Filler words and sounds exist for a reason. They help us keep the floor in conversation while we think of our next words.

In speeches, presentations and media interviews, though, if used a lot they become a problem.

You know that, of course. Someone has probably driven you nuts with their steady stream of uhs and ums. You find yourself zeroing in on the repetitive thud of the filler instead of the substance in between.

As with most elements of public speaking, there is no magic button. But there are steps you can take to rein in the uh-uh-umming:

1. Become painfully aware you have the habit.

Some speakers have no idea how much they rely on filler sounds. Others have an inkling but don't grasp the size of the problem.

Some speakers need a way to feel their audience's pain. At the school, we use the "dread bucket" to make the point, dropping a large marble into a metal pail every time the speaker says uh or um.

You can also try less unsettling methods each time the speaker makes a filler sound:

  • Ring a small bell
  • Raise your hand
  • Clap
  • Put a book in their arms for each sound (a great way to visualize the number)
  • Videotape or record the speaker presenting

Some people, once they're made aware, are able to instantly drop them from speeches. Most speakers have to work a bit harder, though.

2. Remove them from your everyday conversations.

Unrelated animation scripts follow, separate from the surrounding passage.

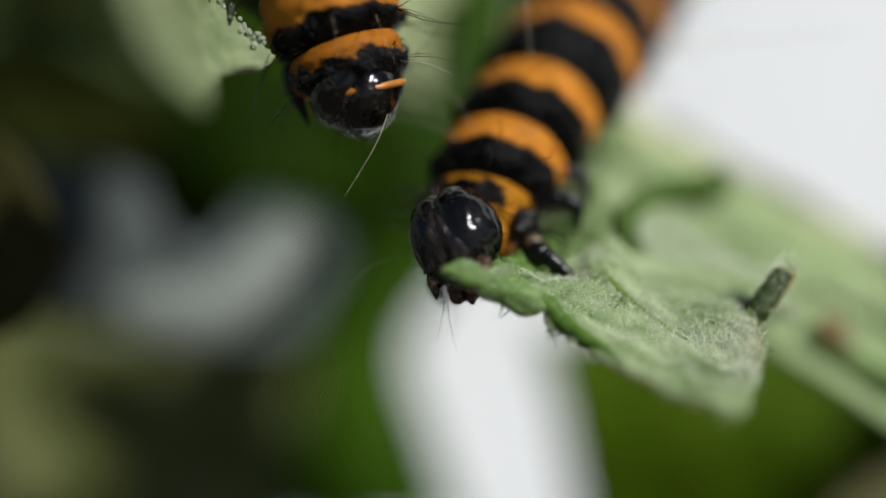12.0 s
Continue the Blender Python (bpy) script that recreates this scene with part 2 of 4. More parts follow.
# ---- shapes ----
def spline(points, count):
    """A smooth curve through the points, as count samples."""
    p = np.array(points, float)
    p = np.vstack([2 * p[0] - p[1], p, 2 * p[-1] - p[-2]])
    out = []
    for s in np.linspace(0, len(p) - 3 - 1e-9, count):
        i, f = int(s), s - int(s)
        a, b, c, d = p[i:i + 4]
        out.append(0.5 * (2 * b + (c - a) * f + (2 * a - 5 * b + 4 * c - d) * f * f + (3 * b - a - 3 * c + d) * f ** 3))
    return np.array(out)


def loft(rows, nu, nv):
    """A sheet through several curves that run side by side: nv x nu x 3."""
    lines = np.array([spline(r, nu) for r in rows])
    return np.stack([spline(lines[:, k], nv) for k in range(nu)], axis=1)


def normals_of(g):
    n = np.cross(np.gradient(g, axis=1), np.gradient(g, axis=0))
    return n / np.maximum(np.linalg.norm(n, axis=2, keepdims=True), 1e-9)


def wrinkle(g, size, depth, seed=0.0):
    """Uneven relief along the sheet's normals."""
    n = normals_of(g)
    out = g.copy()
    for j in range(g.shape[0]):
        for i in range(g.shape[1]):
            out[j, i] += n[j, i] * depth * noise.noise(Vector(g[j, i]) / size + Vector((seed, 0, 0)))
    return out


def sheet(g, thick):
    """Verts and faces of a sheet with two sides and a closed edge."""
    nv, nu, _ = g.shape
    n = normals_of(g) * thick / 2
    verts = np.vstack([(g + n).reshape(-1, 3), (g - n).reshape(-1, 3)])
    at, k = (lambda j, i: j * nu + i), nv * nu
    faces = []
    for j in range(nv - 1):
        for i in range(nu - 1):
            q = (at(j, i), at(j, i + 1), at(j + 1, i + 1), at(j + 1, i))
            faces.append(q)
            faces.append(tuple(k + x for x in reversed(q)))
    rim = [at(0, i) for i in range(nu)] + [at(j, nu - 1) for j in range(1, nv)] + [at(nv - 1, i) for i in range(nu - 2, -1, -1)] + [at(j, 0) for j in range(nv - 2, 0, -1)]
    for a, b in zip(rim, rim[1:] + rim[:1]):
        faces.append((b, a, a + k, b + k))
    return verts, faces


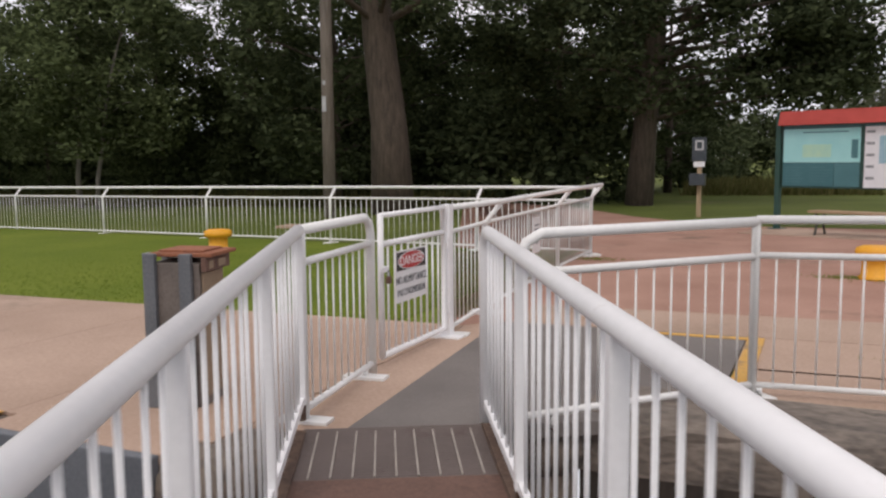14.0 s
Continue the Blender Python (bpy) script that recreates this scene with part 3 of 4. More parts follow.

One way to reduce your reliance on filler sounds when you're under pressure is to get out of the habit of using them when you talk casually to family, co-workers, and friends.

Cut it out altogether. Buckley coach Jenny Maxwell says this has helped her more than anything else she's done.

Here are some other tips for minimizing filler we've heard that make some sense--and also happen to be good public speaking advice in general:

  • Keep your hands out of your pockets. You seem to think better and be more relaxed when moving easily and naturally.

  • Tell stories to get more comfortable and to make your point. Many people will move out of their hesitant uh-uh-uh pattern as soon as they launch into a story.

  • Speak in short, direct sentences. Shorter sentences are easier for audiences to followand they might also be easier for you to deliver without having to search for words.

3. Practice public speaking with a focus on pausing instead of saying uh or um.

One of the best replacements for an um or uh in a speech is nothing—as in, silence.

Speakers are often much better off pausing silently to collect their thoughts, because those pauses can add some suspense or allow the audience to think about what’s been said and keep up.

Silent pauses also add to a presenter's appearance of ease and control. As we often point out at the school, only the confident speaker is comfortable with silence.

4. Accept that a few won't kill anyone. Know what's okay and what needs to go.

Most languages have their filler sounds. Most speakers use a few. One study by linguists found that, on average, American speakers of English use two to three filler words per minute.

Linguists have also found that filler use is higher among younger people and is different between men and women. If you find that fascinating, you can read more here.

While we're all for reducing filler, we are not that concerned about an um or uh once a minute. We’re much more concerned about the speaker who adds filler multiple times in a sentence or who starts every sentence with uh or um. 

So how do you know when it's too much? First, scroll up and see Step 1. Then, in general, we urge speakers to:

  • Work on getting out complete thoughts without inserting filler sounds.

  • Avoid recognizable patterns because the audience will pick up on them and be distracted by them—for example, the speaker who precedes every sentence with um or the person who always says three-words-and-uh.

  • Don't emphasize the filler. Sometimes, speakers will give the greatest vocal emphasis to the filler sound—as if it is the most important word in the sentence.

5. Cultivate the artful use of the uh or um.

Sometimes, an uh or um can be useful, expressive, even downright charming:

  • You can use an uh deliberately, to show amusement or skepticism.

  • Perhaps English is not your native language, and you have that lovely European way of searching for the word you need saying uh-uh-uh.

  • Maybe you are a guest on a podcast or hosting a conference call where you can't afford a moment of silence (because it will sound as if you've stopped talking or you're experiencing technical difficulties).

  • It helps to understand audience expectations: If you're answering a question, your audience might expect (even appreciate) that you are searching for the right words. If you are giving prepared remarks, they might expect you to find the right words before you step onto the stage--and have less tolerance for uhs and ums.

The key is to be deliberate—to have control of the sound—not use it without awareness or drop it in by default.